Artifacts on display at the Yale Peabody Museum's "Machu Picchu: The Mystery of the Incas" include a bronze knife pendant and dragon-shaped bottle. (Courtesy Yale University)
http://www.archaeology.org/0305/reviews/inca.html
I have read this in several History books long ago so I don't have their names offhand. Sorry 'bout that.
I'm reading this book right now:
http://www.amazon.com/gp/product/0449904962/sr=1-1/qid=1150541175/ref=pd_bbs_1/102-3827206-5531331?%5Fencoding=UTF8&s=books
I picked it up at the bookstore at Mesa Verde. Great book---I can hardly put it down---among other things, the author makes a very good argument that Machu Picchu was the Inca equivalent of an agricultural experiment station!
Dragon? It's a Loch Ness monster -- sea serpent thingy.

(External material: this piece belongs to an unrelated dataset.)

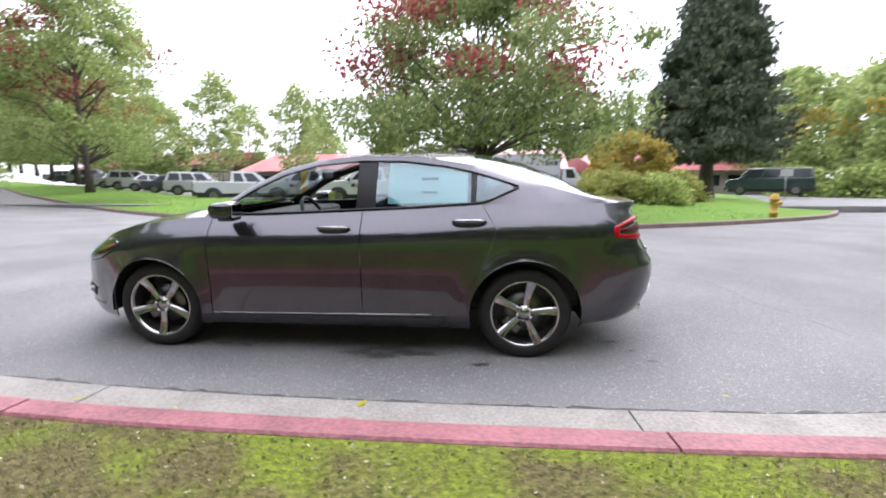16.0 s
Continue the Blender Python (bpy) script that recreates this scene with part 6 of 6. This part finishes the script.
# shade plants at the hill's crest
n = 16000
x = 11.8 + 22 * q.random(n)
y = 13.5 + 9 * q.random(n) - 0.25 * (x - 8)
keep = from_kerb(x, y) > 10
x, y = x[keep], y[keep]
c = np.stack([x, y, land(x, y) + 3.0 * q.random(len(x)) ** 1.5], 1)
thing("undergrowth", "shady saplings and bushes on the crest of the hill", "undergrowth", kind="stuff", data=quads("undergrowth", leaf_quads(c, 0.26, q, 1.6), M["forest"]))
# litter and creeping plants on the mulch
n = 7000
x, y = -4.2 + 4.6 * q.normal(size=n) * 0.55, 12.2 + 3.4 * q.normal(size=n) * 0.55
keep = (y > 7.5) & (y < 16.5)
x, y = x[keep], y[keep]
c = np.stack([x, y, land(x, y) + 0.012 + 0.02 * q.random(len(x))], 1)
M["litter"] = leaf_material("bark_litter", (0.04, 0.015, 0.011), (0.13, 0.04, 0.028), (0.34, 0.24, 0.17), 0.1)
thing("leaf_litter", "bark chips and fallen leaves on the bed", "litter", kind="stuff", data=quads("leaf_litter", leaf_quads(c, 0.055, q, 1.6), M["litter"]))
for i, (x, y, rx, rz) in enumerate(((-3.4, 9.0, 0.9, 0.3), (-4.4, 8.4, 0.8, 0.35), (-2.2, 9.2, 0.6, 0.25), (-4.9, 13.2, 0.8, 0.7), (-6.8, 12.6, 0.8, 0.8), (-7.0, 10.3, 0.9, 0.5))):
    shrub("ground_plant", "low green creeping plant in the bed", 530 + i, rx, 0.6, rz, 1500, 0.07, M["juniper"], M["bark"], at(x, y), 20, "plant", "creeping plants")


# ---- turf ----
M["moss"] = leaf_material("moss", (0.125, 0.175, 0.014), (0.235, 0.30, 0.026), (0.33, 0.39, 0.048), 0.4)


def turf(name, label, seed, n, x0, x1, d0, d1, h, w, mat, lean=0.7, patchy=0.0, keep_off=False):
    q = rng(seed)
    x, d = x0 + (x1 - x0) * q.random(n), d0 + (d1 - d0) * q.random(n)
    p = np.stack(off_kerb(x, d), 1)
    if patchy:
        v = np.array([noise.noise(Vector((a * 2.6, b * 2.6, 3.0))) + 0.5 * noise.noise(Vector((a * 6, b * 6, 9.0))) for a, b in p])
        v = v + 0.5 * sstep(-0.6, 2.4, p[:, 0])
        ok = v * np.sign(patchy) + 0.15 * q.normal(size=n) > -0.05
        p, d = p[ok], d[ok]
    if keep_off:
        near = np.min(np.linalg.norm(p[:, None, :] - PATHLINE[None], axis=2), axis=1)
        edge_ = np.interp(p[:, 0], [9, 11.4, 12.2, 13, 15, 17, 20, 40], [-9, -0.4, 0.7, 1.7, 3.5, 5.2, 8, 20])
        ok = (near > 1.15) & (p[:, 1] > edge_) & (p[:, 1] < 9.3)
        p, d = p[ok], d[ok]
    bed = (np.hypot((p[:, 0] + 7.6) / 3.2, (p[:, 1] - 7.3) / 2.9) < 1) | (worn(p[:, 0], p[:, 1]) > 0.35 + 0.5 * q.random(len(p))) | ((p[:, 0] > 4.3) & (p[:, 0] < 8) & (d < 2.1))
    ok = (pond_share(p[:, 0], p[:, 1]) < 0.25) & ~(bed & (h > 0.02))
    p, d = p[ok], d[ok]
    z = land(p[:, 0], p[:, 1], d)
    n = len(p)
    thing(name, label, "grass", kind="stuff", data=quads(name, blade_quads(p[:, 0], p[:, 1], z - 0.004, h, w, q, lean), mat))


turf("verge_grass", "short mossy dry grass on the verge", 601, 42000, -5.5, 4.5, 0.17, 1.2, 0.012, 0.0035, M["dry_blade"], 1.5, 0.35)
turf("verge_moss", "yellow-green moss tufts on the verge", 602, 52000, -5.5, 4.5, 0.17, 1.2, 0.010, 0.004, M["moss"], 1.2, -0.35)
q = rng(606)
n = 9000
x, y = off_kerb(-5.5 + 10 * q.random(n), 0.2 + 1.0 * q.random(n))
M["straw"] = leaf_material("straw_crumbs", (0.12, 0.11, 0.05), (0.27, 0.24, 0.12), (0.60, 0.55, 0.40), 0.1)
thing("verge_litter", "pale straw and leaf crumbs scattered over the verge", "litter", kind="stuff", data=quads("verge_litter", leaf_quads(np.stack([x, y, land(x, y) + 0.007], 1), 0.0095, q, 1.6), M["straw"]))
turf("lawn_grass", "mown green lawn grass blades on the slope", 604, 36000, 9.0, 17.0, 1.3, 9.0, 0.04, 0.014, M["grass_blade"], 0.8, keep_off=True)
turf("lawn_grass", "mown green lawn grass blades", 603, 90000, -15.0, 7.5, 1.22, 5.0, 0.024, 0.010, M["grass_blade"], 0.8)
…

Seriously, though, cool pic.
The reconstructed lizard bottle shows the Moche artists amazing ability to render familiar animals in clay. Other favorite subjects include sea lions, condors, parrots, birds of prey, and native wild cats
http://www.nationalgeographic.com/ngm/0103/feature3/zoom5.html
I've thought about this a bit and believe that if the artifacts were not taken out of the country in some clanedestine manner, then they belong to the finders.
Just because nowadays they look back with regret at the lost tourism opportunities, does not mean all the artifacts others funded the search for should be returned.
I would possibly make an exception for mummies. Those are people with possible descendants alive now, and I could understand not wanting my great great granddad on display in a museum, or even my collateral great great grand uncle. I'd expect compensation for the expedition costs, though.
<Why is it that somehow we give so much credibility to governments, when the same claims would be laughed out of court if advanced by individuals. Many of these governments didn't exist in their present form when the various articles were taken, and so what does "ownership" even mean? Is the world better served by these kinds of things being examined in a center of scholarly research or squirrled away in some corner of a piss ant country somewhere?